» **Instruction**: Copy out each line that includes the word "made".

» **Data extract**:
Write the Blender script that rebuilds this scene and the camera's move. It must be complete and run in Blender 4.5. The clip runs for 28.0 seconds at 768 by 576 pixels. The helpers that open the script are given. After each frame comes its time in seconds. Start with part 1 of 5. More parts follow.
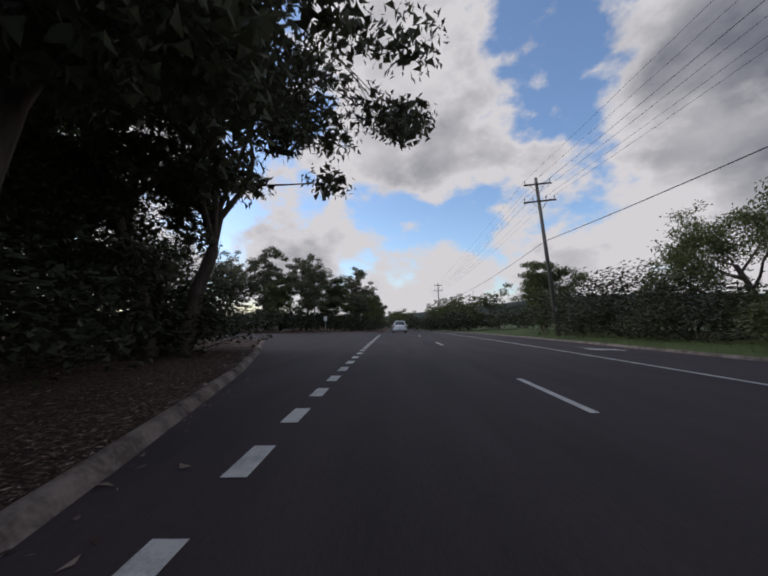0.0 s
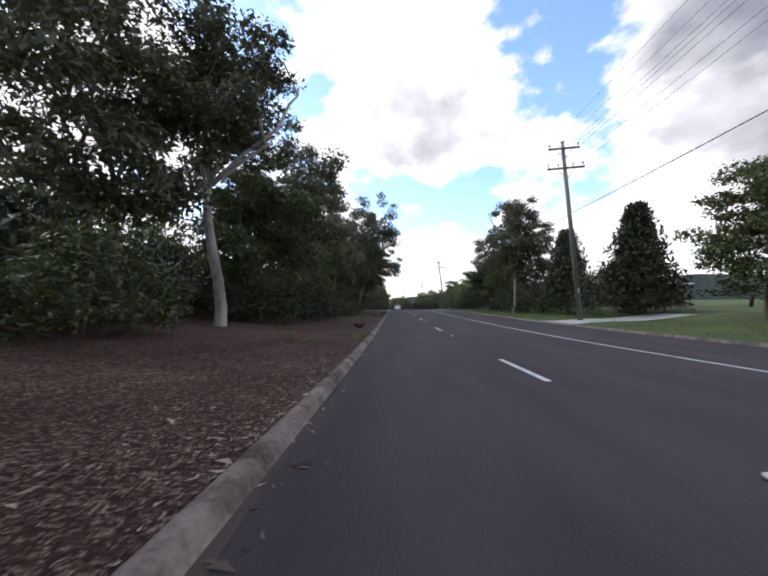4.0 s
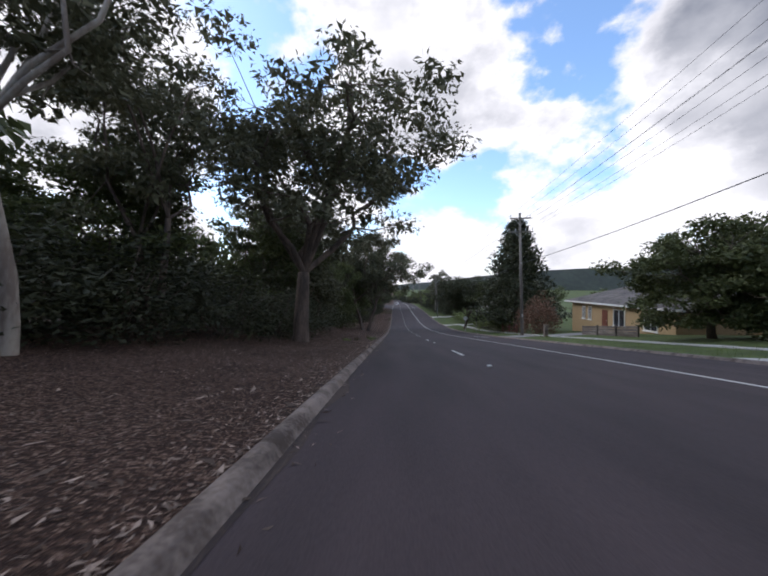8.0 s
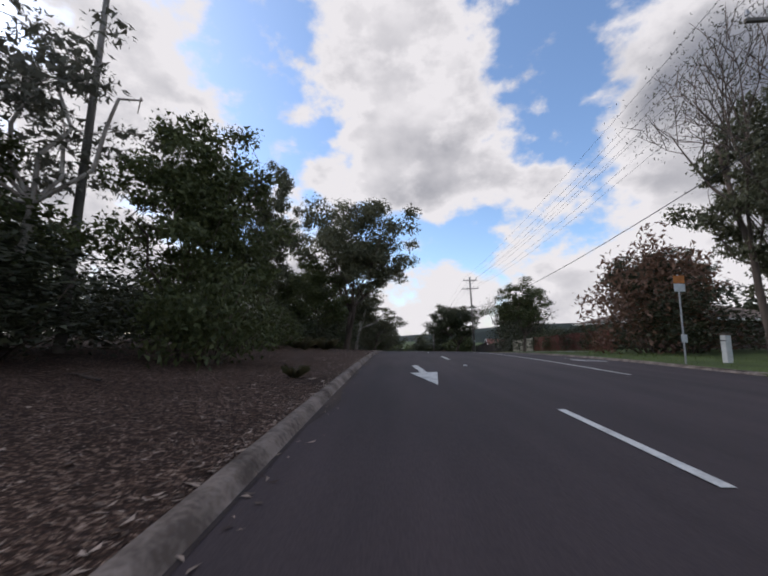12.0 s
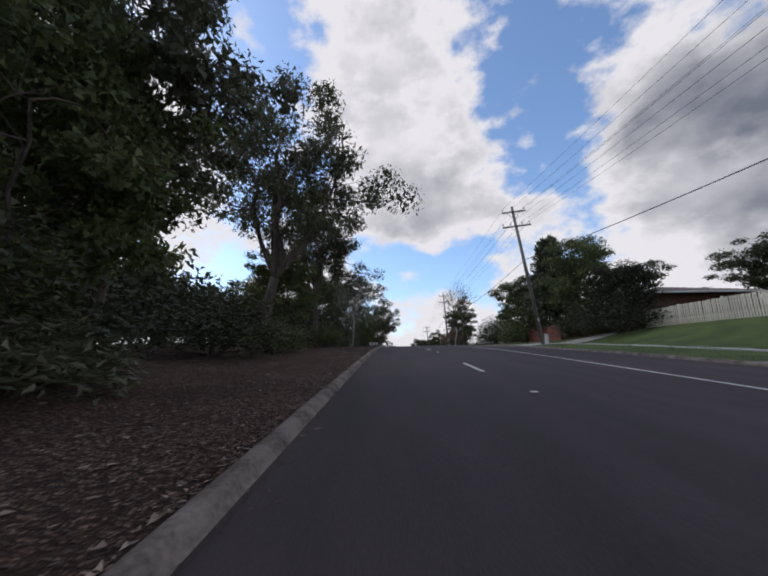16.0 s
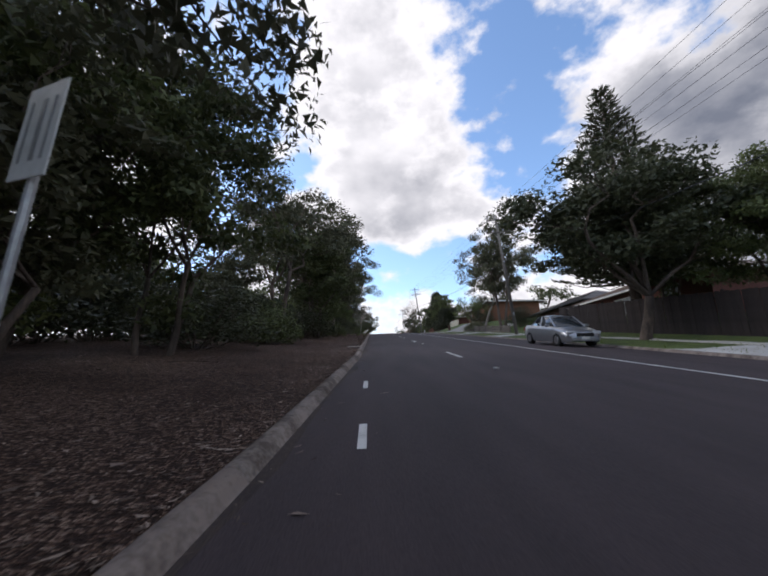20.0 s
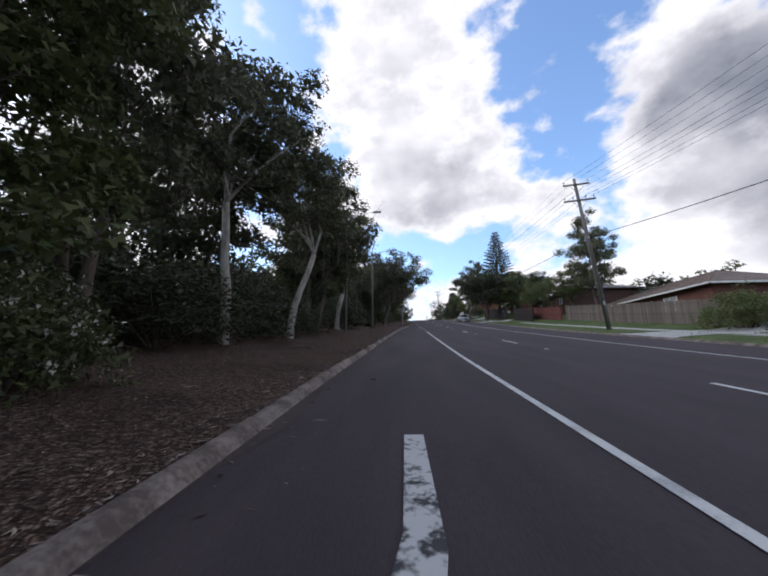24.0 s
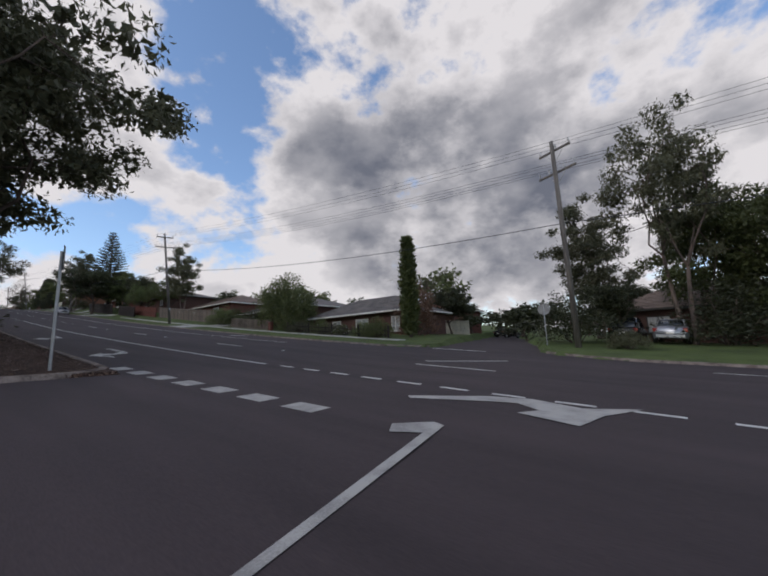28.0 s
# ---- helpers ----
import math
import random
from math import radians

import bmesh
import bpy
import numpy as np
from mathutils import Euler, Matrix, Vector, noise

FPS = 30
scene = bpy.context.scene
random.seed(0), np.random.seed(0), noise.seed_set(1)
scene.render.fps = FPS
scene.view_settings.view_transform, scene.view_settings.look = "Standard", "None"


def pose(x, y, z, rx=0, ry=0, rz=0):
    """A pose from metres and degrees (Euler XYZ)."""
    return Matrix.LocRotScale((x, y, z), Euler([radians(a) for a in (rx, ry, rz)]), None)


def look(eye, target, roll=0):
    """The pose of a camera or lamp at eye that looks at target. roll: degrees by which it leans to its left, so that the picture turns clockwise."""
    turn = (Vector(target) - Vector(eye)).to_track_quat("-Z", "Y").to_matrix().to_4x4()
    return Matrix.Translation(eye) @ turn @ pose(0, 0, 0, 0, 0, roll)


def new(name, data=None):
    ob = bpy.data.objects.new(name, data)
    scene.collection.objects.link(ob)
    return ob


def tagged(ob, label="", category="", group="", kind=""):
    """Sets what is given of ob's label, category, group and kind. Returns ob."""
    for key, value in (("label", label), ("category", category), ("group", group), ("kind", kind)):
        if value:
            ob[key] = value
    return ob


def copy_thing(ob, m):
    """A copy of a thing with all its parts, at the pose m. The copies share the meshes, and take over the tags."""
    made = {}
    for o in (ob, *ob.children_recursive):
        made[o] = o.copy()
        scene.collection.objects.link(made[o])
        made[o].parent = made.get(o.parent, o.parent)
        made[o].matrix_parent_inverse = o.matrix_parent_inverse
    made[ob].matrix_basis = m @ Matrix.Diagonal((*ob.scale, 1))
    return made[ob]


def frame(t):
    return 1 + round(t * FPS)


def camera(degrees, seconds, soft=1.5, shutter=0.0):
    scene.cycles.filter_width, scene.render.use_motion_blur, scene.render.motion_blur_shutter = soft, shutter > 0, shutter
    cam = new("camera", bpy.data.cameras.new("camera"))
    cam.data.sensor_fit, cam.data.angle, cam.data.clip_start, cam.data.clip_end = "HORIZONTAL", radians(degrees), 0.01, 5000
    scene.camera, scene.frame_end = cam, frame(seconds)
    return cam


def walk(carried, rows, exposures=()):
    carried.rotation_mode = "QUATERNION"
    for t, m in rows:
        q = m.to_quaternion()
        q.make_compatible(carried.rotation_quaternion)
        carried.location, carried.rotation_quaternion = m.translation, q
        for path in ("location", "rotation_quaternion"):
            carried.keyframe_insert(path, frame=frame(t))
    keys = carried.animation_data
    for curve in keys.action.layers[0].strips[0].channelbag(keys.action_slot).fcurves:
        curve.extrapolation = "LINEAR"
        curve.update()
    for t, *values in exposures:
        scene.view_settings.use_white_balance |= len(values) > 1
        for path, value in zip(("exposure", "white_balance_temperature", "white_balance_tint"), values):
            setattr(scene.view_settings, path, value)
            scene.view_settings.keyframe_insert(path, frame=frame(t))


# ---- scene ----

# ---------------------------------------------------------------- course of the road
def lerp_table(table, v):
    """Smooth reading of a small table of (key, value)."""
    if v <= table[0][0]:
        return table[0][1]
    for (a, p), (b, q) in zip(table, table[1:]):
        if v <= b:
            u = (v - a) / (b - a)
            return p + (q - p) * u
    return table[-1][1]


SLOPES = [(-600, 0.0), (-470, 0.03), (-425, 0.055), (-405, 0.085), (-381, 0.10), (-345, 0.115), (-310, 0.108), (-285, 0.105),
          (-269, 0.095), (-253, 0.075), (-225, 0.035), (-202, 0.0), (-185, -0.038), (-166, -0.066), (-148, -0.095),
          (-127, -0.118), (-107, -0.118), (-87, -0.10), (-65, -0.05), (-45, -0.015), (-25, -0.005), (0, -0.012),
          (20, -0.022), (60, -0.035), (120, -0.03), (200, -0.01), (400, 0.0)]
STEP = 1.0
Z_OF = {}
_z = 0.0
for _i in range(0, 1001):
    Z_OF[_i] = _z
    _z += STEP * lerp_table(SLOPES, _i - 600 + 0.5)
_z0 = Z_OF[600]


def zr(y):
    """Height of the road's gutter level at y."""
    y = min(max(y, -600), 399.9)
    i = int(math.floor(y + 600))
    u = y + 600 - i
    return Z_OF[i] * (1 - u) + Z_OF[min(i + 1, 1000)] * u - _z0


KERB_L = [(-430, -4.09), (-388, -4.05), (-376, -3.75), (-365, -3.35), (-356.5, -2.95), (-351.5, -2.3), (-340, -1.5), (-330, -1.07), (-195, -1.06), (-160, -0.97), (-60, -0.95), (-40, -0.92), (-2, -1.0), (3, -2.1),
          (8, -3.3), (13, -4.8), (19, -6.8), (24, -8.6), (47, -8.6), (52, -4.0), (58, -1.15)]
KERB_R = 10.4
CENTRE = 5.95
LANE = 2.28


def kl(y):
    return lerp_table(KERB_L, y)


def road_z(x, y):
    """Road surface with its camber."""
    a, b = kl(y), KERB_R
    u = (x - CENTRE) / (b - CENTRE) if x > CENTRE else (x - CENTRE) / (a - CENTRE)
    return zr(y) + 0.10 * (1 - min(1, abs(u)) ** 1.6)


# ---------------------------------------------------------------- camera
HEIGHT = 1.1
cam = camera(95.0, 28.0, soft=2.0, shutter=0.03)
# seconds, x, y, pitch, roll, yaw
PATH = [
    (0.0, 0.0, 0.3, 4.7, 0.0, 1.3),
    (0.5, 0.0, -5.8, 4.6, -0.3, 1.6),
    (1.0, 0.0, -12.4, 5.4, 0.8, 1.6),
    (1.5, 0.0, -19.9, 4.8, 1.0, 1.6),
    (2.0, 0.0, -27.5, 4.6, 1.0, 1.7),
    (2.5, 0.0, -35.6, 4.6, 1.0, 1.7),
    (3.0, 0.0, -44.2, 4.3, 1.0, 1.7),
    (3.5, 0.0, -52.4, 3.2, 0.9, 1.7),
    (4.5, 0.0, -70.0, 1.0, 0.3, 1.6),
    (5.5, 0.0, -89.3, -0.8, 0.0, 1.4),
    (6.0, 0.0, -99.2, -1.48, 0.0, 1.4),
    (6.5, 0.0, -109.1, -1.67, 0.0, 1.4),
    (7.0, 0.0, -119.0, -1.65, -0.6, 1.5),
    (7.5, 0.0, -129.0, -0.73, 0.2, 1.5),
    (8.0, 0.0, -139.3, -0.52, -0.2, 1.8),
    (8.5, 0.0, -149.3, 0.5, -0.6, 2.0),
    (9.0, 0.0, -159.3, 1.8, 0.0, 2.1),
    (9.5, 0.0, -169.0, 2.75, 0.2, 1.7),
    (10.0, 0.0, -178.4, 3.6, 0.0, 1.3),
    (10.5, 0.0, -187.6, 4.8, 0.0, 1.2),
    (11.0, 0.0, -196.6, 6.0, -0.4, 1.1),
    (11.5, 0.0, -205.5, 6.8, -0.5, 1.3),
    (12.0, 0.0, -214.2, 7.7, -0.8, 1.5),
    (12.5, 0.0, -222.9, 8.6, -0.4, 1.5),
    (13.5, 0.0, -240.0, 10.05, -0.2, 1.3),
    (14.5, 0.0, -256.2, 11.1, 0.0, 1.2),
    (15.0, 0.0, -264.3, 11.3, 0.6, 1.3),
    (15.5, 0.0, -272.5, 12.3, 0.7, 1.3),
    (16.0, 0.0, -280.7, 12.7, 0.5, 1.3),
    (16.5, 0.0, -288.9, 12.8, 0.5, 1.3),
    (17.0, 0.0, -297.0, 12.9, 0.6, 1.2),
    (17.5, 0.0, -304.7, 12.8, 0.4, 0.9),
    (18.0, 0.0, -312.7, 12.5, 0.4, 0.7),
    (18.5, 0.0, -320.5, 12.5, 0.3, 0.2),
    (19.0, -0.1, -328.3, 12.4, 0.6, -0.4),
    (19.5, -0.3, -335.8, 12.8, 0.0, -1.3),
    (20.0, -0.6, -343.1, 12.7, 1.0, -1.8),
    (20.5, -0.95, -350.4, 12.6, 1.4, -1.6),
    (21.0, -1.25, -357.5, 12.5, 1.5, -0.8),
    (21.5, -1.55, -364.2, 12.3, 1.6, 0.4),
    (22.5, -2.1, -377.4, 11.6, 1.0, 2.2),
    (23.5, -2.4, -389.4, 11.2, 0.5, 3.0),
    (24.0, -2.5, -395.2, 10.9, 0.4, 3.5),
    (24.5, -2.48, -399.2, 11.25, 0.65, 3.1),
    (25.0, -2.53, -403.0, 12.1, 1.5, 1.4),
    (25.5, -2.67, -406.8, 11.7, 2.1, -4.2),
    (26.0, -3.0, -410.2, 10.75, 3.0, -11.9),
    (26.5, -3.75, -413.1, 10.0, 3.9, -23.4),
    (27.0, -4.75, -415.6, 8.9, 3.9, -34.8),
    (27.5, -5.75, -417.6, 8.9, 3.3, -44.4),
    (28.0, -6.74, -419.07, 9.1, 2.1, -51.9),
]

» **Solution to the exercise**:
    made = {}
        made[o] = o.copy()
        scene.collection.objects.link(made[o])
        made[o].parent = made.get(o.parent, o.parent)
        made[o].matrix_parent_inverse = o.matrix_parent_inverse
    made[ob].matrix_basis = m @ Matrix.Diagonal((*ob.scale, 1))
    return made[ob]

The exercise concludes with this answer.